◆ Exercise objective
Exactly repeat the material, dropping only the pictures.

◆ Given data
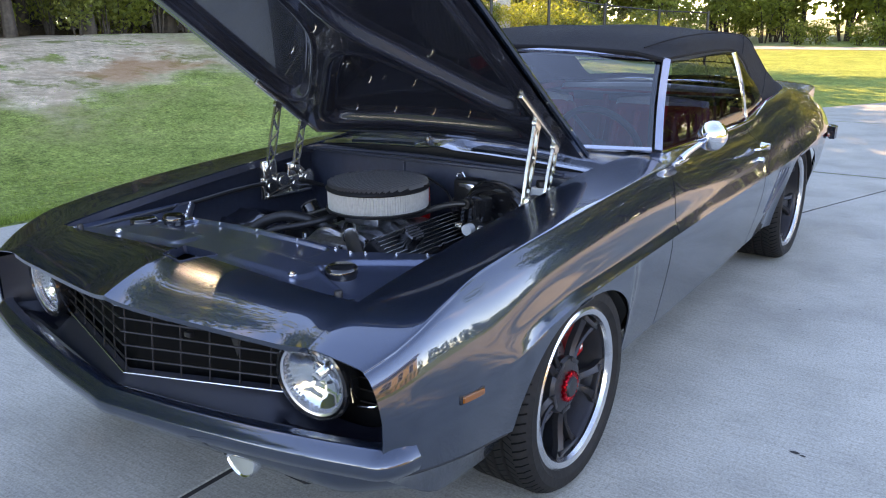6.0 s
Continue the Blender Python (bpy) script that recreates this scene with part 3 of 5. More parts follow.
def hinge(s):
    y = s * 0.575
    hb = bmesh.new()
    t = Matrix.Translation((0, s * 0.592, 0))
    box(hb, 0.17, 0.44, -0.007, 0.007, 0.650, 0.735, 0.004, t)
    box(hb, 0.18, 0.25, -0.014, 0.012, 0.66, 0.80, 0.006, t)
    box(hb, 0.31, 0.38, -0.012, 0.012, 0.66, 0.775, 0.006, t)
    box(hb, 0.18, 0.43, -0.022, 0.012, 0.648, 0.662, 0.004, t)
    for x, z, r in ((0.205, 0.70, 0.030), (0.265, 0.715, 0.034), (0.335, 0.69, 0.030), (0.405, 0.705, 0.032), (0.215, 0.77, 0.020), (0.345, 0.76, 0.018)):
        lathe([(0.0005, -0.018), (r * 0.5, -0.018), (r * 0.6, -0.014), (r, -0.014), (r, 0.012), (0.0005, 0.012)], 18, "y", hb, at=(x, s * 0.582, z), m=Matrix.Rotation(0 if s > 0 else math.pi, 4, "Z"))
    tube([(0.19, s * 0.575, 0.668), (0.30, s * 0.565, 0.690), (0.42, s * 0.57, 0.668)], 0.007, 8, hb)
    body = part("hood_hinge", hb, BILLET, car, "polished billet hood hinge with slotted arms")
    part("hinge_arm", girder((0.205, y, 0.765), (0.275, y, 1.015), 0.030, 0.010, bmesh.new()), BILLET, body)
    part("hinge_arm", girder((0.345, y, 0.765), (0.398, y, 0.925), 0.028, 0.010, bmesh.new()), BILLET, body)
    part("hinge_link", tube([(0.205, y, 0.765), (0.255, y, 0.715), (0.36, y, 0.72)], 0.006, 8), BILLET, body)
    part("hinge_foot", girder((0.345, y, 0.765), (0.41, y, 0.70), 0.020, 0.010, bmesh.new()), BILLET, body)
    rail = bmesh.new()
    box(rail, -0.43, -0.12, -0.009, 0.009, -0.040, -0.022, 0.003, HOOD @ Matrix.Translation((0, y, 0)))
    part("hinge_rail", rail, BILLET, body)
    return body


hinge(-1), hinge(1)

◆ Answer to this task
6.0 s
Continue the Blender Python (bpy) script that recreates this scene with part 3 of 5. More parts follow.
def hinge(s):
    y = s * 0.575
    hb = bmesh.new()
    t = Matrix.Translation((0, s * 0.592, 0))
    box(hb, 0.17, 0.44, -0.007, 0.007, 0.650, 0.735, 0.004, t)
    box(hb, 0.18, 0.25, -0.014, 0.012, 0.66, 0.80, 0.006, t)
    box(hb, 0.31, 0.38, -0.012, 0.012, 0.66, 0.775, 0.006, t)
    box(hb, 0.18, 0.43, -0.022, 0.012, 0.648, 0.662, 0.004, t)
    for x, z, r in ((0.205, 0.70, 0.030), (0.265, 0.715, 0.034), (0.335, 0.69, 0.030), (0.405, 0.705, 0.032), (0.215, 0.77, 0.020), (0.345, 0.76, 0.018)):
        lathe([(0.0005, -0.018), (r * 0.5, -0.018), (r * 0.6, -0.014), (r, -0.014), (r, 0.012), (0.0005, 0.012)], 18, "y", hb, at=(x, s * 0.582, z), m=Matrix.Rotation(0 if s > 0 else math.pi, 4, "Z"))
    tube([(0.19, s * 0.575, 0.668), (0.30, s * 0.565, 0.690), (0.42, s * 0.57, 0.668)], 0.007, 8, hb)
    body = part("hood_hinge", hb, BILLET, car, "polished billet hood hinge with slotted arms")
    part("hinge_arm", girder((0.205, y, 0.765), (0.275, y, 1.015), 0.030, 0.010, bmesh.new()), BILLET, body)
    part("hinge_arm", girder((0.345, y, 0.765), (0.398, y, 0.925), 0.028, 0.010, bmesh.new()), BILLET, body)
    part("hinge_link", tube([(0.205, y, 0.765), (0.255, y, 0.715), (0.36, y, 0.72)], 0.006, 8), BILLET, body)
    part("hinge_foot", girder((0.345, y, 0.765), (0.41, y, 0.70), 0.020, 0.010, bmesh.new()), BILLET, body)
    rail = bmesh.new()
    box(rail, -0.43, -0.12, -0.009, 0.009, -0.040, -0.022, 0.003, HOOD @ Matrix.Translation((0, y, 0)))
    part("hinge_rail", rail, BILLET, body)
    return body


hinge(-1), hinge(1)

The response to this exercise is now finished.